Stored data
------------------------------------------------------------------------
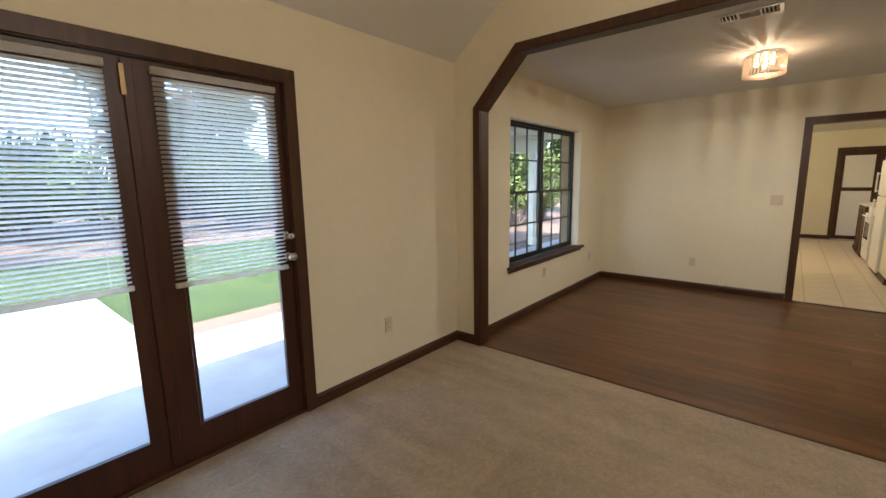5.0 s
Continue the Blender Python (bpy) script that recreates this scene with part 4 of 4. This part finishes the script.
def tree(seed, height, spread, leaves, leaf, material):
    rng = random.Random(seed)
    root = thing("tree", (0, 0, -0.16), "tall broadleaf tree with a rough brown trunk", "tree", "trees round the house")
    bm = bmesh.new()
    p = Vector((0, 0, 0))
    r = height * 0.022
    limbs = []
    n = 7
    for i in range(n):
        q = p + Vector((rng.uniform(-0.12, 0.12), rng.uniform(-0.12, 0.12), height * 0.75 / n))
        tube(bm, p, q, r, r * 0.86, 9)
        if i >= 2:
            for _ in range(2):
                a = rng.uniform(0, 6.28)
                e = q + Vector((math.cos(a) * spread * rng.uniform(0.4, 0.8), math.sin(a) * spread * rng.uniform(0.4, 0.8), height * rng.uniform(0.04, 0.16)))
                tube(bm, q, e, r * 0.4, r * 0.12, 6)
                limbs.append(e)
        p, r = q, r * 0.86
    part("trunk", bm, M_BARK, root)
    clumps = [(*(e + Vector((rng.uniform(-0.4, 0.4), rng.uniform(-0.4, 0.4), rng.uniform(-0.2, 0.5)))), spread * rng.uniform(0.22, 0.42), spread * rng.uniform(0.22, 0.42), spread * rng.uniform(0.14, 0.28)) for e in limbs]
    clumps.append((0, 0, height * 0.85, spread * 0.6, spread * 0.6, height * 0.16))
    part("crown", leaf_cloud("crown", clumps, leaves, leaf, material, seed), None, root)
    return root


def shrub(seed, w, h, leaves, leaf, material, label):
    rng = random.Random(seed)
    root = thing("shrub", (0, 0, -0.15), label, "shrub", "shrubs in the garden")
    bm = bmesh.new()
    clumps = []
    for _ in range(9):
        a, d = rng.uniform(0, 6.28), rng.uniform(0.1, 0.7) * w
        e = Vector((math.cos(a) * d, math.sin(a) * d, h * rng.uniform(0.35, 0.85)))
        tube(bm, (0, 0, 0), e, 0.015, 0.005, 5)
        clumps.append((*e, w * rng.uniform(0.25, 0.5), w * rng.uniform(0.25, 0.5), h * rng.uniform(0.15, 0.35)))
    part("stem", bm, M_BARK, root)
    part("foliage", leaf_cloud("foliage", clumps, leaves, leaf, material, seed), None, root)
    return root


def plant_all():
    rng = random.Random(11)
    kinds = [tree(1, 12, 3.2, 12000, 0.10, M_LEAF), tree(2, 15, 3.8, 13000, 0.11, M_LEAF2), tree(3, 9, 2.8, 11000, 0.085, M_LEAF)]
    spots = [(-4.6, 10.5), (12.5, 11.3), (22, 10.5)]
    spots += [(rng.uniform(-28, 44), rng.uniform(13, 38)) for _ in range(44)]
    spots += [(10.4, 7.6), (13.6, 6.2), (8.8, 9.8)]
    # Trees southwest of the porch are added for shade, mostly out of view.
    spots += [(-22, -52), (6.5, -17.5), (-5.4, -15.2), (34, -62), (12, -64), (9, -24), (-1.0, -33), (-4.2, -19.5), (1.6, -21), (-9.5, -22), (-8, -16), (-6.2, -18), (-11, -17.5), (-5.2, -13.2), (-8.4, -12.2), (-3.2, -15.4), (-7, -26), (-10.5, -27), (-13, -22), (-4, -60), (14, -34), (-14, -60), (-12, -48), (24, -46), (-8, -56), (30, -40), (-30, -36)]
    for i, (x, y) in enumerate(spots):
        m = pose(x, y, -0.16, 0, 0, rng.uniform(0, 360))
        if i < 3:
            kinds[i].matrix_basis = m
        else:
            t = copy_thing(kinds[rng.randrange(3)], m)
            t.scale = (rng.uniform(0.85, 1.2),) * 3
    sh = [shrub(21, 1.3, 1.9, 5200, 0.048, M_LEAF, "loose dark green woodland shrub in shade"), shrub(22, 1.0, 1.2, 4200, 0.036, M_LEAF2, "yellow-green leafy garden shrub in half shade")]
    places = [(rng.uniform(-24, 46), rng.uniform(12.5, 26)) for _ in range(130)]
    places += [(8.2, 6.4), (9.8, 5.2), (11.0, 7.2), (12.6, 5.9), (9.4, 8.6), (14.5, 7.6), (16.2, 6.0), (7.4, 9.0)]
    places += [(-0.9, -10.6), (-2.0, -10.9), (0.6, -10.7), (-0.2, -11.6), (-6.2, -10.8)]
    for i, (x, y) in enumerate(places):
        m = pose(x, y, -0.15, 0, 0, rng.uniform(0, 360))
        if i < 2:
            sh[i].matrix_basis = m
        else:
            t = copy_thing(sh[i % 2], m)
            t.scale = (rng.uniform(0.9, 2.6) if y > 0 else rng.uniform(0.55, 0.75),) * 3


def neighbour_house():
    root = thing("house", (6.0, -52.0, -0.15), "pale single-storey house with blue doors across the street", "house")
    part("wall", B(-9, 9, -4, 4, 0, 2.8), M_SIDING, root)
    gable = [(-4.6, 2.75), (4.6, 2.75), (0, 5.4)]
    part("roof", prism(gable, "x", -9.6, 9.6), M_ROOF, root)
    for x, w, z0, z1, nm, mt in ((-6.0, 2.4, 0.0, 2.2, "garage_door", M_BLUE), (-1.0, 1.0, 0.0, 2.1, "door", M_BLUE), (2.5, 1.6, 0.9, 2.1, "window", M_SMOKE), (6.0, 1.6, 0.9, 2.1, "window", M_SMOKE)):
        d = part(nm, B(x - w / 2, x + w / 2, 4.0, 4.05, z0, z1), mt, root)
        part("frame", prism(rect(x - w / 2 - 0.1, x + w / 2 + 0.1, z0, z1 + 0.1), "y", 4.001, 4.07, [rect(x - w / 2, x + w / 2, z0 + 0.01, z1)]), M_WHITE, d)


patio_roof()
porch_roof()
patio_fan()
plant_all()
neighbour_house()


# ---- floor pieces ----
def planks(x0, x1, y0, y1, seed):
    """Laminate planks along y with staggered ends on a dark bed."""
    rng = random.Random(seed)
    root = structure("floor_planks", B(x0, x1, y0, y1, -0.06, -0.0035), M_GAP, "red-brown wood-look laminate plank floor", "floor")
    w, ln = 0.128, 1.21
    meshes = {}
    x = x0
    while x < x1 - 0.01:
        ww = min(w, x1 - x)
        y = y0 - rng.uniform(0, ln)
        while y < y1:
            a, b = max(y, y0), min(y + ln, y1)
            if b - a > 0.02:
                key = (round(ww, 3), round(b - a, 2))
                if key not in meshes:
                    bm = B(-ww / 2 + 0.0005, ww / 2 - 0.0005, -(b - a) / 2 + 0.001, (b - a) / 2 - 0.001, -0.004, 0.0)
                    bmesh.ops.bevel(bm, geom=[e for e in bm.edges if all(v.co.z > -0.001 for v in e.verts)], offset=0.0007, segments=1, affect="EDGES")
                    meshes[key] = finish("plank", bm, M_PLANK)
                ob = new("plank", meshes[key])
                ob.parent = root
                ob.location = (x + ww / 2, (a + b) / 2, 0.001 + rng.uniform(0, 0.0003))
            y += ln
        x += w
    return root


def tiles(x0, x1, y0, y1):
    root = structure("floor_tiles", B(x0, x1, y0, y1, -0.06, -0.003), M_GROUT, "cream ceramic kitchen floor tile", "floor")
    s = 0.333
    me = finish("tile", B(-s / 2 + 0.003, s / 2 - 0.003, -s / 2 + 0.003, s / 2 - 0.003, -0.004, 0.0, 0.0015), M_TILE)
    nx, ny = int((x1 - x0) / s), int((y1 - y0) / s)
    for i in range(nx):
        for j in range(ny):
            ob = new("tile", me)
            ob.parent = root
            ob.location = (x0 + s * (i + 0.5), y1 - s * (j + 0.5), 0.001)
    return root


planks(0.013, XD + 0.01, YDS, YND, 5)
planks(0.013, 1.52, YS, -4.14, 6)
planks(XD + 0.1, 6.35, -5.9, -3.81, 8)
tiles(XD + 0.011, 10.1, -3.806, YND)
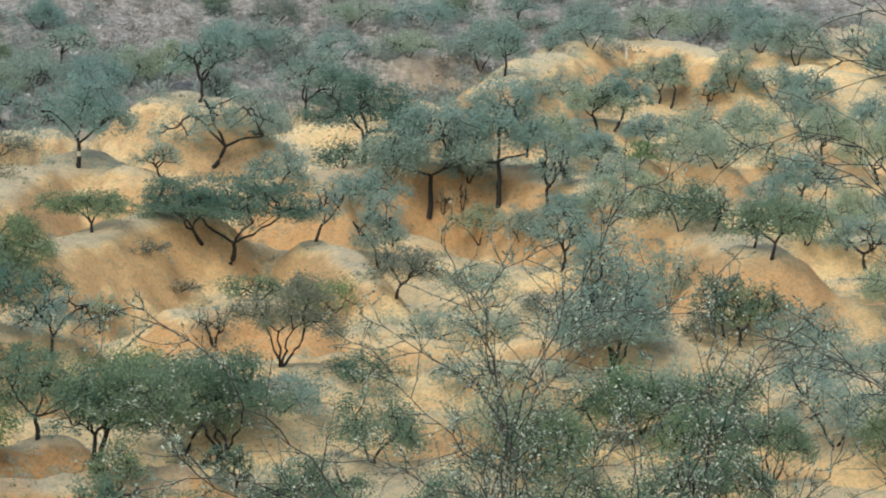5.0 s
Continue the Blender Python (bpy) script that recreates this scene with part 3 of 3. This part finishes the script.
tree(-46.5, 149.5, 5.3, 4.6, "U", "f", -0.07, 182)
tree(-85.5, 299.0, 2.4, 2.7, "B", "f", -0.08, 183)
tree(-46.8, 147.8, 2.7, 3.8, "S", "f", -0.09, 184)
tree(7.4, 197.9, 2.8, 2.3, "D", "d", -0.05, 185)
tree(0.3, 181.8, 2.9, 9.6, "B", "f", 0.52, 186)
tree(7.5, 197.9, 3.6, 3.5, "D", "d", -0.06, 187)
tree(3.5, 144.8, 3.5, 6.1, "B", "g", 0.06, 188)
tree(7.6, 137.0, 3.6, 6.4, "B", "g", 0.00, 189)
tree(14.4, 160.8, 4.5, 6.0, "R", "g", 0.05, 190)
tree(22.2, 167.3, 4.0, 6.3, "B", "d", 0.06, 191)
tree(45.1, 194.8, 4.0, 6.1, "R", "d", 0.11, 192)
tree(40.2, 165.4, 4.8, 6.7, "R", "d", -0.03, 193)
tree(32.0, 157.8, 4.2, 6.3, "M", "g", 0.03, 194)
tree(31.7, 387.3, 4.7, 9.1, "R", "d", 0.12, 195)
tree(80.8, 385.4, 4.7, 11.0, "R", "d", 0.00, 196)
tree(21.9, 387.8, 3.9, 9.0, "R", "y", 0.00, 197)
tree(-30.5, 314.3, 3.8, 7.3, "R", "y", 0.12, 198)
tree(-43.9, 282.2, 4.0, 7.3, "R", "d", 0.05, 199)
tree(-50.7, 278.8, 3.4, 7.8, "S", "d", 0.00, 200)
tree(10.2, 201.3, 3.0, 5.7, "S", "g", 0.07, 201)
tree(10.3, 172.1, 2.9, 7.2, "R", "d", 0.09, 202)
tree(9.6, 147.3, 4.4, 6.2, "R", "g", 0.05, 203)
tree(11.9, 136.7, 4.7, 5.2, "R", "g", 0.00, 204)
tree(5.1, 135.9, 3.0, 4.1, "R", "g", 0.03, 205)
tree(-48.0, 292.9, 4.1, 8.3, "R", "d", 0.00, 206)
tree(54.0, 386.6, 2.4, 6.4, "R", "d", 0.12, 207)
tree(22.4, 157.6, 3.8, 6.3, "B", "g", 0.03, 208)
tree(34.6, 156.6, 4.2, 5.3, "M", "g", 0.06, 209)
tree(-48.6, 165.6, 5.9, 6.0, "R", "g", -0.02, 210)
tree(-22.1, 138.2, 3.3, 4.0, "T", "g", 0.06, 211)
tree(-8.3, 136.1, 3.0, 3.7, "S", "g", 0.00, 212)
tree(-20.6, 152.4, 3.7, 3.6, "B", "g", 0.06, 213)
tree(-64.1, 220.3, 2.0, 3.7, "B", "y", 0.08, 214)
tree(-59.3, 208.1, 1.7, 3.6, "B", "y", 0.00, 215)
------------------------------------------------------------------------
*The task*
Provide only the number of lines in the records containing the string "that".

*Correct output*
2